* **Given data**
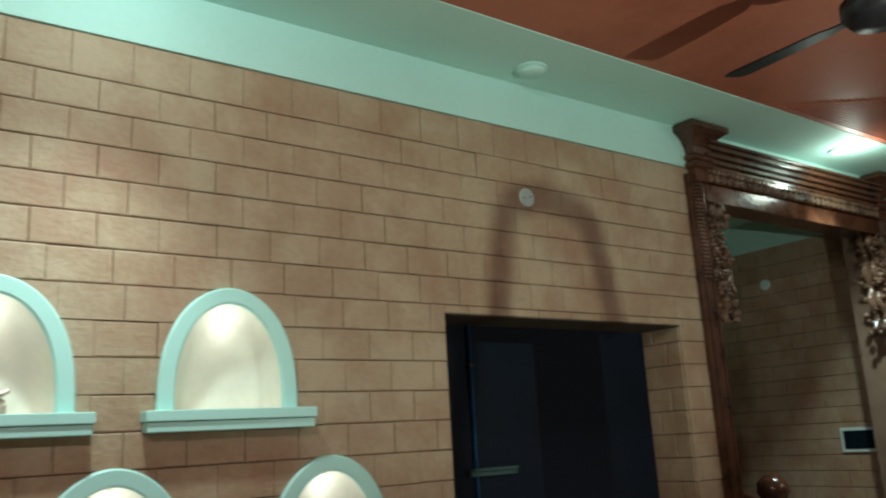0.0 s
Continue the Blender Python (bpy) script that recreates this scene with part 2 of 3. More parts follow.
# ---- main wall ----
def wall_core():
    """The wall behind the cladding, cut through for the niches and the doorway."""
    bm = bmesh.new()
    y0, y1 = 0.011, WALL_T
    xs = {WALL_X0 - 0.3, OPEN_L}
    for cx, _ in NICHES:
        for i in range(33):
            xs.add(round(cx + (NW + CUT) * (-1 + i / 16), 4))
    xs = sorted(x for x in xs if x <= OPEN_L)
    for a, b in zip(xs, xs[1:]):
        if b - a < 1e-4:
            continue
        for z0, z1 in spans((a + b) / 2, 0.0, SOFFIT + 0.1):
            q = [bm.verts.new(c) for c in ((a, y0, z0), (b, y0, z0), (b, y0, z1), (a, y0, z1))]
            bm.faces.new(q)
    for c in (((WALL_X0 - 0.3, y1, 0), (OPEN_L, y1, 0), (OPEN_L, y1, SOFFIT + 0.1), (WALL_X0 - 0.3, y1, SOFFIT + 0.1)),
              ((OPEN_L, y0, 0), (OPEN_L, y1, 0), (OPEN_L, y1, OPEN_TOP), (OPEN_L, y0, OPEN_TOP))):
        bm.faces.new([bm.verts.new(v) for v in c])
    box(OPEN_L, OPEN_R, y0, y1, OPEN_TOP, SOFFIT + 0.1, bm=bm)
    box(OPEN_R, PORTAL_L + 0.05, y0, y1, 0, SOFFIT + 0.1, bm=bm)
    box(PORTAL_L + 0.05, PORTAL_R - 0.1, y0, y1, 2.95, SOFFIT + 0.1, bm=bm)
    box(PORTAL_R - 0.1, 9.2, y0, y1, 0, SOFFIT + 0.1, bm=bm)
    return bm


wall = tagged(part("wall_north", wall_core(), MORTAR), "clay block wall with dark recessed joints, pierced by niches", "wall", kind="structure")

doorway = thing("door_1", "open doorway with thin brown strips that darken its reveal, no leaf", "doorway", kind="structure")
# thin dark strips put in for the shade inside the reveal
part("jamb", box(OPEN_L - 0.002, OPEN_L + 0.006, 0.006, WALL_T + 0.004, 0, OPEN_TOP), REVEAL_SHADE, doorway)
part("head", box(OPEN_L + 0.006, OPEN_R - 0.006, 0.006, WALL_T + 0.004, OPEN_TOP - 0.006, OPEN_TOP + 0.002), REVEAL_SHADE, doorway)

# cornice strip above the cladding
cove = bmesh.new()
box(WALL_X0, 0.237, -0.004, 0.01, CLAD_TOP, SOFFIT, bm=cove)
box(0.556, 9.1, -0.004, 0.01, CLAD_TOP, SOFFIT, bm=cove)
box(0.237, 0.556, -0.05, 0.01, CLAD_TOP, SOFFIT, 0.004, bm=cove)
tagged(part("trim", cove, CEIL_MINT), "mint painted plaster strip under the ceiling", "cornice", kind="structure")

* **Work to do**
Print the whole listing above once more, word for word, without its pictures.

* **Finished exercise**
0.0 s
Continue the Blender Python (bpy) script that recreates this scene with part 2 of 3. More parts follow.
# ---- main wall ----
def wall_core():
    """The wall behind the cladding, cut through for the niches and the doorway."""
    bm = bmesh.new()
    y0, y1 = 0.011, WALL_T
    xs = {WALL_X0 - 0.3, OPEN_L}
    for cx, _ in NICHES:
        for i in range(33):
            xs.add(round(cx + (NW + CUT) * (-1 + i / 16), 4))
    xs = sorted(x for x in xs if x <= OPEN_L)
    for a, b in zip(xs, xs[1:]):
        if b - a < 1e-4:
            continue
        for z0, z1 in spans((a + b) / 2, 0.0, SOFFIT + 0.1):
            q = [bm.verts.new(c) for c in ((a, y0, z0), (b, y0, z0), (b, y0, z1), (a, y0, z1))]
            bm.faces.new(q)
    for c in (((WALL_X0 - 0.3, y1, 0), (OPEN_L, y1, 0), (OPEN_L, y1, SOFFIT + 0.1), (WALL_X0 - 0.3, y1, SOFFIT + 0.1)),
              ((OPEN_L, y0, 0), (OPEN_L, y1, 0), (OPEN_L, y1, OPEN_TOP), (OPEN_L, y0, OPEN_TOP))):
        bm.faces.new([bm.verts.new(v) for v in c])
    box(OPEN_L, OPEN_R, y0, y1, OPEN_TOP, SOFFIT + 0.1, bm=bm)
    box(OPEN_R, PORTAL_L + 0.05, y0, y1, 0, SOFFIT + 0.1, bm=bm)
    box(PORTAL_L + 0.05, PORTAL_R - 0.1, y0, y1, 2.95, SOFFIT + 0.1, bm=bm)
    box(PORTAL_R - 0.1, 9.2, y0, y1, 0, SOFFIT + 0.1, bm=bm)
    return bm


wall = tagged(part("wall_north", wall_core(), MORTAR), "clay block wall with dark recessed joints, pierced by niches", "wall", kind="structure")

doorway = thing("door_1", "open doorway with thin brown strips that darken its reveal, no leaf", "doorway", kind="structure")
# thin dark strips put in for the shade inside the reveal
part("jamb", box(OPEN_L - 0.002, OPEN_L + 0.006, 0.006, WALL_T + 0.004, 0, OPEN_TOP), REVEAL_SHADE, doorway)
part("head", box(OPEN_L + 0.006, OPEN_R - 0.006, 0.006, WALL_T + 0.004, OPEN_TOP - 0.006, OPEN_TOP + 0.002), REVEAL_SHADE, doorway)

# cornice strip above the cladding
cove = bmesh.new()
box(WALL_X0, 0.237, -0.004, 0.01, CLAD_TOP, SOFFIT, bm=cove)
box(0.556, 9.1, -0.004, 0.01, CLAD_TOP, SOFFIT, bm=cove)
box(0.237, 0.556, -0.05, 0.01, CLAD_TOP, SOFFIT, 0.004, bm=cove)
tagged(part("trim", cove, CEIL_MINT), "mint painted plaster strip under the ceiling", "cornice", kind="structure")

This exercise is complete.